**Exercise requirements**. Copy each line below exactly and leave the pictures out.

**Collected material**.
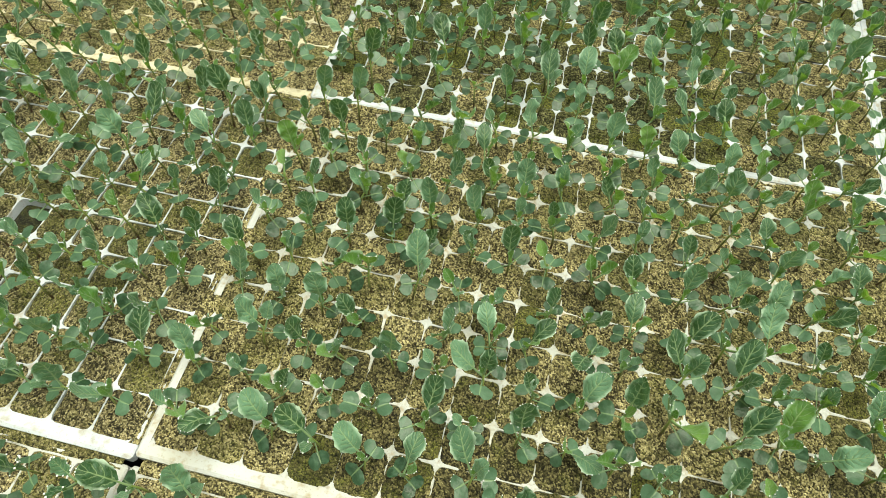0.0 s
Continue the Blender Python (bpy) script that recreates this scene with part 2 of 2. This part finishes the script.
def mesh_of(name, v, f, uv, slots, mats, smooth=True):
    me = bpy.data.meshes.new(name)
    me.from_pydata(np.asarray(v).tolist(), [], f)
    flat = [i for q in f for i in q]
    layer = me.uv_layers.new(name="UVMap")
    layer.data.foreach_set("uv", np.asarray(uv)[flat].astype(np.float32).ravel())
    for m in mats:
        me.materials.append(m)
    me.polygons.foreach_set("material_index", np.asarray(slots, np.int32))
    me.polygons.foreach_set("use_smooth", np.full(len(f), smooth))
    me.update()
    return me


def turn(v, m):
    m = np.array(m)
    return v @ m[:3, :3].T + m[:3, 3]


def tube(path, radii, sides):
    """A tapering tube along a path; UV v runs along it."""
    path = np.asarray(path, float)
    v, f, uv = [], [], []
    for k, (p, r) in enumerate(zip(path, radii)):
        d = path[min(k + 1, len(path) - 1)] - path[max(k - 1, 0)]
        d = Vector(d).normalized()
        a = d.orthogonal().normalized()
        b = d.cross(a)
        for s in range(sides):
            w = 2 * math.pi * s / sides
            v.append(p + r * (math.cos(w) * np.array(a) + math.sin(w) * np.array(b)))
            uv.append((0.5, k / (len(path) - 1)))
    for k in range(len(path) - 1):
        for s in range(sides):
            t = (s + 1) % sides
            f.append((k * sides + s, k * sides + t, (k + 1) * sides + t, (k + 1) * sides + s))
    return np.array(v), f, np.array(uv)


def blade(rng, length, width, rows, cols, teeth, cup, arch, ruffle=0.1):
    """A true leaf's blade from the origin along +y, upper face towards +z, midrib in the middle column; rounded tip, bluntly toothed margin."""
    v, f, uv = [], [], []
    phase, wave, other = rng.uniform(0, 6.28), rng.uniform(0.8, 1.5), rng.uniform(0, 6.28)
    lean, twist = rng.uniform(-0.10, 0.10), rng.uniform(-0.30, 0.30)
    belly, full = rng.uniform(1.1, 1.55), rng.uniform(0.42, 0.54)
    count = rng.uniform(5.0, 6.6)
    lane = [math.sin(math.pi / 2 * (2 * b / cols - 1)) if cols > 2 else 2 * b / cols - 1 for b in range(cols + 1)]
    y = z = past = 0.0
    for a in range(rows + 1):
        s = 0.5 - 0.5 * math.cos(math.pi * (0.06 + 0.94 * a / rows))
        half = width / 2 * max(math.sin(math.pi * min(s, 0.999) ** belly), 0.02) ** full
        tilt = arch * (s - 0.25)
        y += length * (s - past) * math.cos(tilt)
        z -= length * (s - past) * math.sin(tilt)
        past = s
        for b, c in enumerate(lane):
            reach = half
            if teeth and abs(c) > 0.99 and 0 < a < rows:
                saw = (count * s + (0.3 if c < 0 else 0.0)) % 1.0 if rows > 9 else 0.95 * (a % 2)
                reach *= 1 + teeth * (2.2 * saw - 1.0) * rng.uniform(0.6, 1.3)
            swing = phase if c < 0 else other
            lift = cup * half * abs(c) ** 1.4 + ruffle * width * math.sin(swing + 9 * wave * s) * abs(c) ** 1.6 * math.sin(math.pi * s) + twist * c * half * s
            v.append((c * reach + lean * length * s * s, y - 0.05 * length * abs(c) * (1 - s), z + lift))
            uv.append((0.5 + 0.5 * c * min(1.0, half / (0.38 * width)), s))
    n = cols + 1
    for a in range(rows):
        for b in range(cols):
            f.append((a * n + b, a * n + b + 1, (a + 1) * n + b + 1, (a + 1) * n + b))
    margin = [a * n for a in range(1, rows + 1)] + [a * n + cols for a in range(1, rows + 1)] + [rows * n + b for b in range(1, cols)]
    return np.array(v), f, np.array(uv), margin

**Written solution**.
0.0 s
Continue the Blender Python (bpy) script that recreates this scene with part 2 of 2. This part finishes the script.
def mesh_of(name, v, f, uv, slots, mats, smooth=True):
    me = bpy.data.meshes.new(name)
    me.from_pydata(np.asarray(v).tolist(), [], f)
    flat = [i for q in f for i in q]
    layer = me.uv_layers.new(name="UVMap")
    layer.data.foreach_set("uv", np.asarray(uv)[flat].astype(np.float32).ravel())
    for m in mats:
        me.materials.append(m)
    me.polygons.foreach_set("material_index", np.asarray(slots, np.int32))
    me.polygons.foreach_set("use_smooth", np.full(len(f), smooth))
    me.update()
    return me


def turn(v, m):
    m = np.array(m)
    return v @ m[:3, :3].T + m[:3, 3]


def tube(path, radii, sides):
    """A tapering tube along a path; UV v runs along it."""
    path = np.asarray(path, float)
    v, f, uv = [], [], []
    for k, (p, r) in enumerate(zip(path, radii)):
        d = path[min(k + 1, len(path) - 1)] - path[max(k - 1, 0)]
        d = Vector(d).normalized()
        a = d.orthogonal().normalized()
        b = d.cross(a)
        for s in range(sides):
            w = 2 * math.pi * s / sides
            v.append(p + r * (math.cos(w) * np.array(a) + math.sin(w) * np.array(b)))
            uv.append((0.5, k / (len(path) - 1)))
    for k in range(len(path) - 1):
        for s in range(sides):
            t = (s + 1) % sides
            f.append((k * sides + s, k * sides + t, (k + 1) * sides + t, (k + 1) * sides + s))
    return np.array(v), f, np.array(uv)


def blade(rng, length, width, rows, cols, teeth, cup, arch, ruffle=0.1):
    """A true leaf's blade from the origin along +y, upper face towards +z, midrib in the middle column; rounded tip, bluntly toothed margin."""
    v, f, uv = [], [], []
    phase, wave, other = rng.uniform(0, 6.28), rng.uniform(0.8, 1.5), rng.uniform(0, 6.28)
    lean, twist = rng.uniform(-0.10, 0.10), rng.uniform(-0.30, 0.30)
    belly, full = rng.uniform(1.1, 1.55), rng.uniform(0.42, 0.54)
    count = rng.uniform(5.0, 6.6)
    lane = [math.sin(math.pi / 2 * (2 * b / cols - 1)) if cols > 2 else 2 * b / cols - 1 for b in range(cols + 1)]
    y = z = past = 0.0
    for a in range(rows + 1):
        s = 0.5 - 0.5 * math.cos(math.pi * (0.06 + 0.94 * a / rows))
        half = width / 2 * max(math.sin(math.pi * min(s, 0.999) ** belly), 0.02) ** full
        tilt = arch * (s - 0.25)
        y += length * (s - past) * math.cos(tilt)
        z -= length * (s - past) * math.sin(tilt)
        past = s
        for b, c in enumerate(lane):
            reach = half
            if teeth and abs(c) > 0.99 and 0 < a < rows:
                saw = (count * s + (0.3 if c < 0 else 0.0)) % 1.0 if rows > 9 else 0.95 * (a % 2)
                reach *= 1 + teeth * (2.2 * saw - 1.0) * rng.uniform(0.6, 1.3)
            swing = phase if c < 0 else other
            lift = cup * half * abs(c) ** 1.4 + ruffle * width * math.sin(swing + 9 * wave * s) * abs(c) ** 1.6 * math.sin(math.pi * s) + twist * c * half * s
            v.append((c * reach + lean * length * s * s, y - 0.05 * length * abs(c) * (1 - s), z + lift))
            uv.append((0.5 + 0.5 * c * min(1.0, half / (0.38 * width)), s))
    n = cols + 1
    for a in range(rows):
        for b in range(cols):
            f.append((a * n + b, a * n + b + 1, (a + 1) * n + b + 1, (a + 1) * n + b))
    margin = [a * n for a in range(1, rows + 1)] + [a * n + cols for a in range(1, rows + 1)] + [rows * n + b for b in range(1, cols)]
    return np.array(v), f, np.array(uv), margin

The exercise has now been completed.